José Pacheco questiona a divisão entre jardim de infância, ensino fundamental e médio. E foi pensando na mudança radical com que as crianças se deparam ao deixar o jardim e entrar na escola que Sandra e Bernadete pensaram em maneiras de tornar a situação e o espaço mais acolhedores para os alunos recém-chegados. Eles são recebidos pelos alunos que estão para deixar a escola, e que, portanto, um dia se sentiram da mesma maneira. Mas reduzir essa sensação de estranhamento foi apenas um dos desafios das educadoras na escola.
“O que faz a criança que tem acesso a todo tipo de tecnologia à disposição dela ter prazer de ir para a escola? Percebemos que precisávamos entrar na cabeça das crianças, tendo em mente que elas são a razão do nosso trabalho. O que é significativo para elas? Ver as crianças em primeiro lugar como seres humanos únicos, completos”, conta Sandra. Para as educadoras, uma escola capaz de seduzir os alunos é “prazerosa, contextualizada, significativa, valoriza talentos, prepara para a vida, motiva e incentiva práticas diferenciadas”.

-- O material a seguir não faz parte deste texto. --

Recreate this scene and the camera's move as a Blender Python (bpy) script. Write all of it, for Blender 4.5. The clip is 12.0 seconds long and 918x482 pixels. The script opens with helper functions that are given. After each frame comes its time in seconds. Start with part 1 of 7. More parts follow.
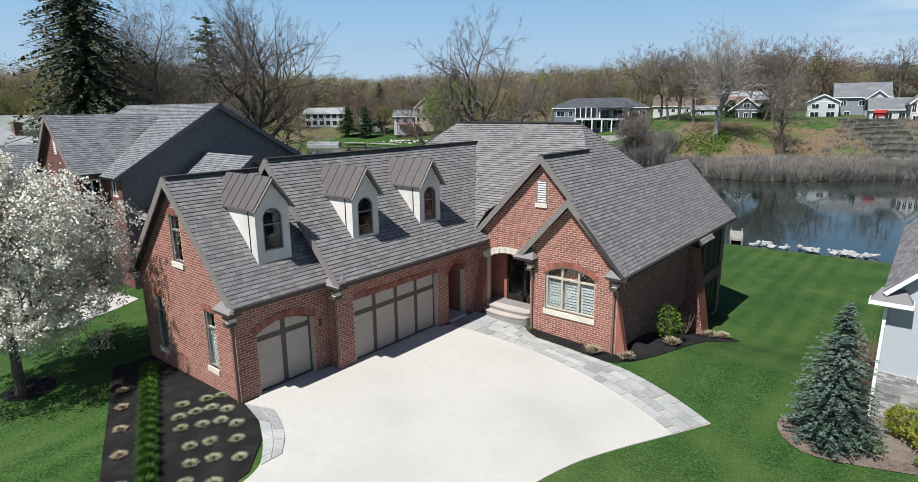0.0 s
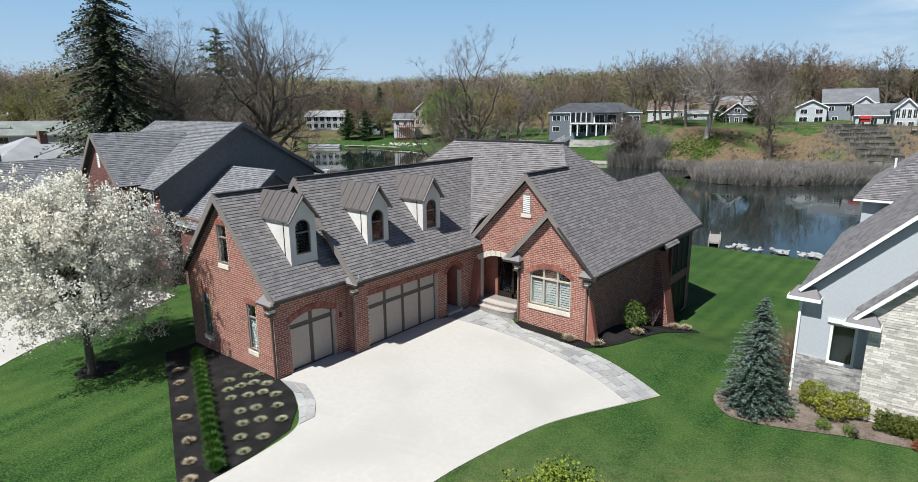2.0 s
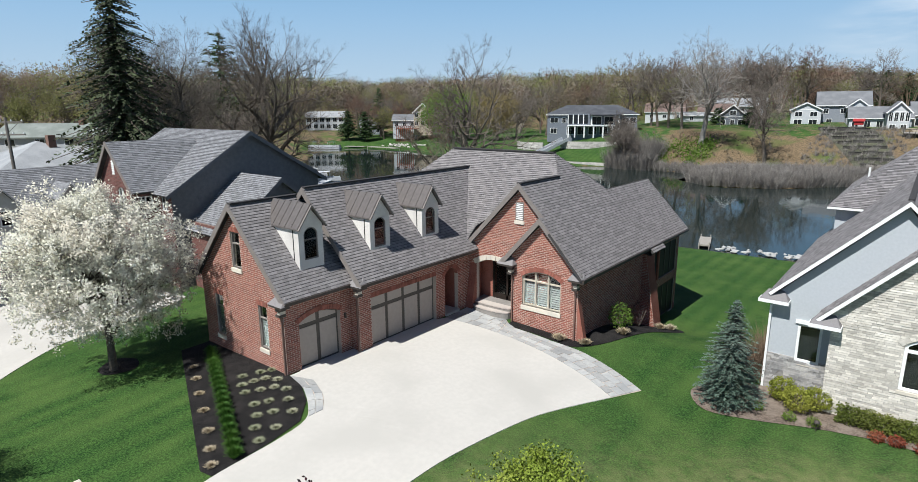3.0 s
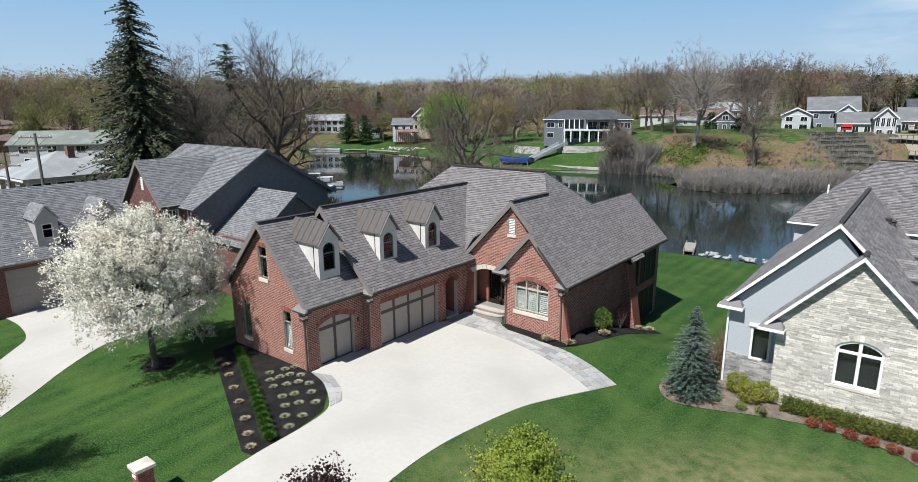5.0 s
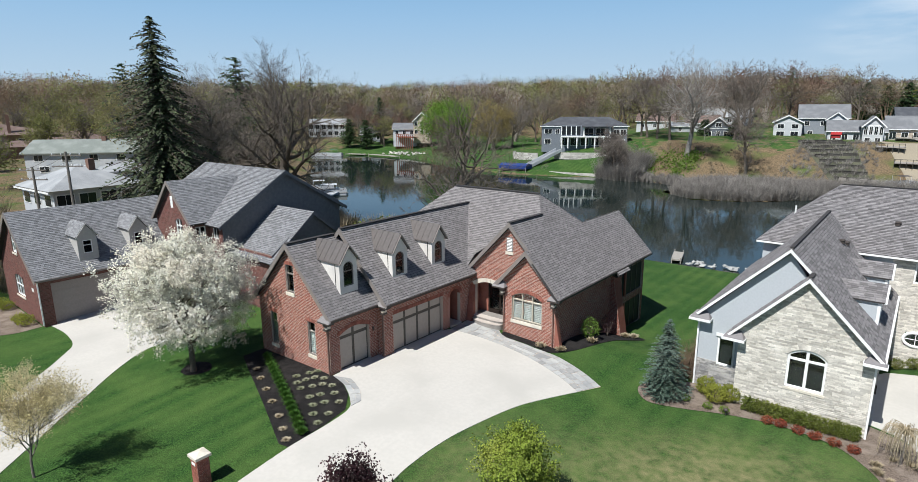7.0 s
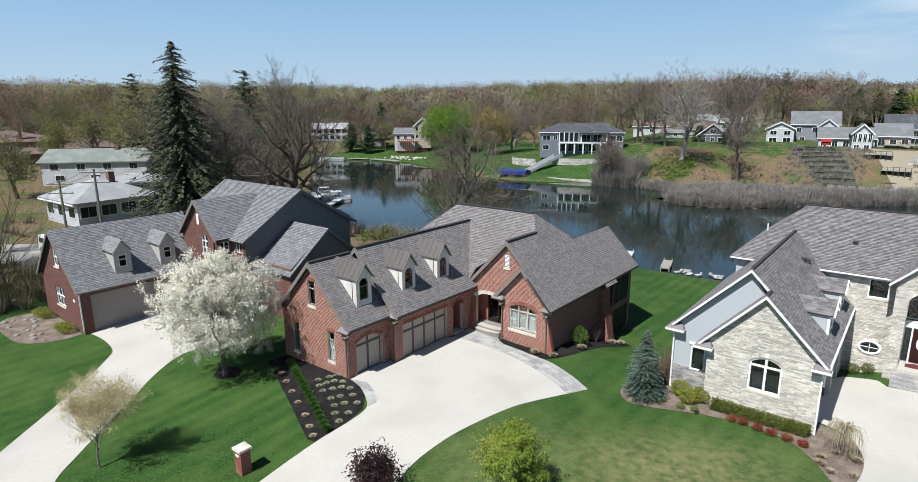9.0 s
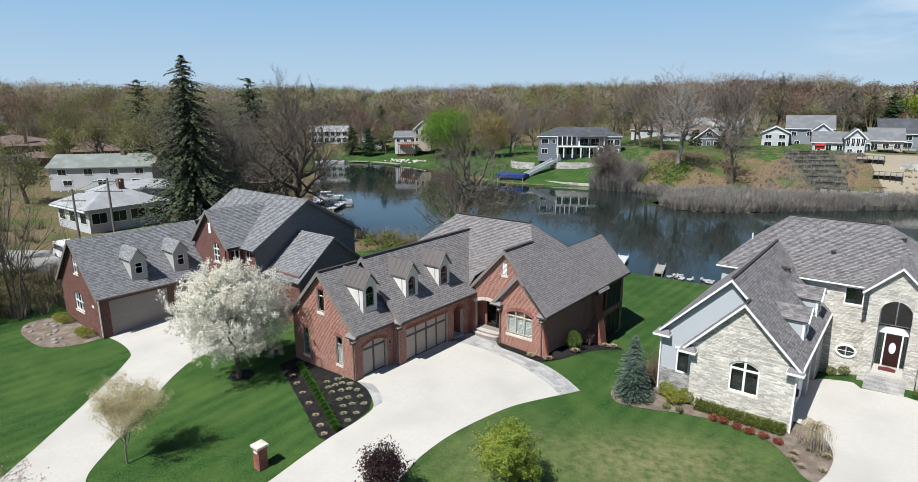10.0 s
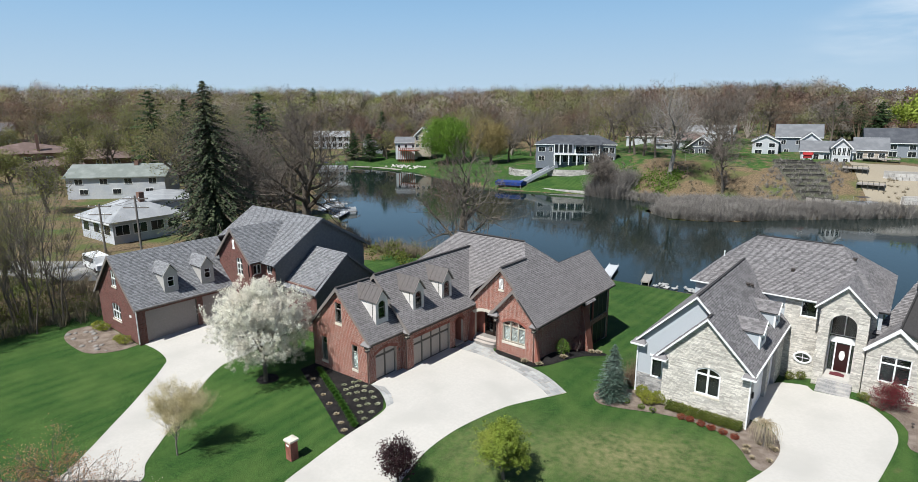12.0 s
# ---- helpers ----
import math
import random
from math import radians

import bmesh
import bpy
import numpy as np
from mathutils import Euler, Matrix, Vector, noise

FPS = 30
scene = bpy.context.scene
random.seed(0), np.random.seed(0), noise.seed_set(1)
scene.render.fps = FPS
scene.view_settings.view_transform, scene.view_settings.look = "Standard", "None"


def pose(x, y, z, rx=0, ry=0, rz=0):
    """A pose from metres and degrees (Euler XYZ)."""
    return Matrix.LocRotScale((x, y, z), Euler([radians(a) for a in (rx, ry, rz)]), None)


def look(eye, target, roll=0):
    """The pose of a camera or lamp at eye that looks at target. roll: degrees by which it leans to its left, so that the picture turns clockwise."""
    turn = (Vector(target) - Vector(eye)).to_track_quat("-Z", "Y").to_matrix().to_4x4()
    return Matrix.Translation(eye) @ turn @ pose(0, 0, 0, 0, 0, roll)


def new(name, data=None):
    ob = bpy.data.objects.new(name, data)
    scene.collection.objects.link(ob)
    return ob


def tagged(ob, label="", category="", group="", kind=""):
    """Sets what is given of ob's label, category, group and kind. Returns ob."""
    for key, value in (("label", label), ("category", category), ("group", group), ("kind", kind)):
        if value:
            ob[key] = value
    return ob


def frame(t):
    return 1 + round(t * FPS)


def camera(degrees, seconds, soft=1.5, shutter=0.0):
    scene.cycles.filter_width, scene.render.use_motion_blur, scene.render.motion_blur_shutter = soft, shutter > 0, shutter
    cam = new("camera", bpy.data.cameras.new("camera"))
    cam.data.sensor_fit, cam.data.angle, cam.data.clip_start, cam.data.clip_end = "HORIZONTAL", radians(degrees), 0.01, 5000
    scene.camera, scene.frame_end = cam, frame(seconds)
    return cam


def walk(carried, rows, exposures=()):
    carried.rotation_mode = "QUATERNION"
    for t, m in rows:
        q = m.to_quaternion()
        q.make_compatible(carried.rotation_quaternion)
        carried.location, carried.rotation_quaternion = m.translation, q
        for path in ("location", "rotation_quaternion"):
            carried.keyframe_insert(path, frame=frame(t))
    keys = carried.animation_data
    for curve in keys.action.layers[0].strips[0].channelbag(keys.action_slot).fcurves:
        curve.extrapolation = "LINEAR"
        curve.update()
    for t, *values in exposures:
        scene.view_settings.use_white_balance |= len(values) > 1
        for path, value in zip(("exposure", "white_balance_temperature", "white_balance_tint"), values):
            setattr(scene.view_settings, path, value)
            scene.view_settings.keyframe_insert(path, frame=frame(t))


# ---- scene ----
cam = camera(77.0, 12.0, soft=0.6)
PATH = [
    (0, (16.874, -8.931, 9.612), (15.634, -7.428, 9.16), -0.6),
    (0.5, (17.619, -9.809, 9.916), (16.38, -8.305, 9.463), -0.6),
    (1, (18.336, -10.659, 10.226), (17.099, -9.155, 9.774), -0.5),
    (1.5, (18.969, -11.411, 10.515), (17.732, -9.905, 10.064), -0.5),
    (2, (19.587, -12.101, 10.816), (18.351, -10.595, 10.365), -0.5),
    (2.5, (20.203, -12.765, 11.144), (18.969, -11.258, 10.692), -0.5),
    (3, (20.78, -13.394, 11.539), (19.547, -11.886, 11.086), -0.4),
    (5, (22.995, -16.151, 13.092), (21.766, -14.64, 12.638), -0.4),
    (5.5, (23.537, -16.878, 13.58), (22.309, -15.366, 13.127), -0.4),
    (6, (24.046, -17.639, 14.079), (22.819, -16.126, 13.626), -0.4),
    (6.5, (24.576, -18.419, 14.555), (23.35, -16.906, 14.102), -0.4),
    (7, (25.105, -19.224, 15.104), (23.88, -17.71, 14.651), -0.3),
    (9, (27.369, -22.369, 17.292), (26.145, -20.854, 16.838), -0.3),
    (9.5, (28.046, -23.235, 17.831), (26.822, -21.719, 17.378), -0.3),
    (10, (28.722, -24.139, 18.543), (27.5, -22.623, 18.09), -0.3),
    (10.5, (29.431, -25.092, 19.261), (28.21, -23.574, 18.808), -0.3),
    (11, (30.162, -26.079, 19.955), (28.941, -24.561, 19.502), -0.2),
    (11.5, (30.918, -27.073, 20.64), (29.698, -25.555, 20.186), -0.3),
    (12, (31.682, -28.149, 21.322), (30.463, -26.63, 20.869), -0.2),
]
walk(cam, [(t, look(eye, target, roll)) for t, eye, target, roll in PATH])

# ---- light ----
SUN_UP, SUN_WAY = 55.0, Vector((0.05, 1.0, 0.0)).normalized()
world = bpy.data.worlds.new("sky")
scene.world = world
world.use_nodes = True
wn = world.node_tree
sky = wn.nodes.new("ShaderNodeTexSky")
sky.sky_type = "NISHITA"
sky.sun_disc = False
sky.sun_elevation = radians(SUN_UP)
sky.sun_rotation = math.atan2(-SUN_WAY.x, -SUN_WAY.y)
sky.altitude, sky.air_density, sky.dust_density, sky.ozone_density = 200, 1.0, 0.3, 3.0
back = wn.nodes["Background"]
back.inputs["Strength"].default_value = 0.065
tone = wn.nodes.new("ShaderNodeMix")
tone.data_type, tone.blend_type = "RGBA", "MULTIPLY"
tone.inputs[0].default_value, tone.inputs[7].default_value = 1.0, (0.5, 0.6, 0.76, 1.0)
wn.links.new(sky.outputs[0], tone.inputs[6])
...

Sandra e Bernadete deram cor à escola de Brasília – real e metaforicamente. Tendo em mente o que agrada aos mais jovens, criaram espaços de oficinas, mesas de xadrez, casas de bonecas, espaços para dança, futebol e jogos. E decidiram envolver toda a comunidade de pais, alunos, professores e funcionários para que, integrados, eles se sentissem parte da escola. Por isso, realizam nada menos que treze projetos ao longo de um ano letivo.
Uma vez por semana, toda a escola se reúne para a prática da leitura. Autores se fazem presentes para contar histórias, jogadores de xadrez aparecem para jogar com as crianças, os pais participam de diversas atividades com seus filhos no ambiente escolar e comparecem em massa às reuniões. A instituição tem a preocupação constante de fazer o professor se sentir valorizado e respeitado, e de tornar a escola um ambiente de todos aqueles que estão envolvidos com a educação dos alunos. Tudo indica que está dando mais do que certo.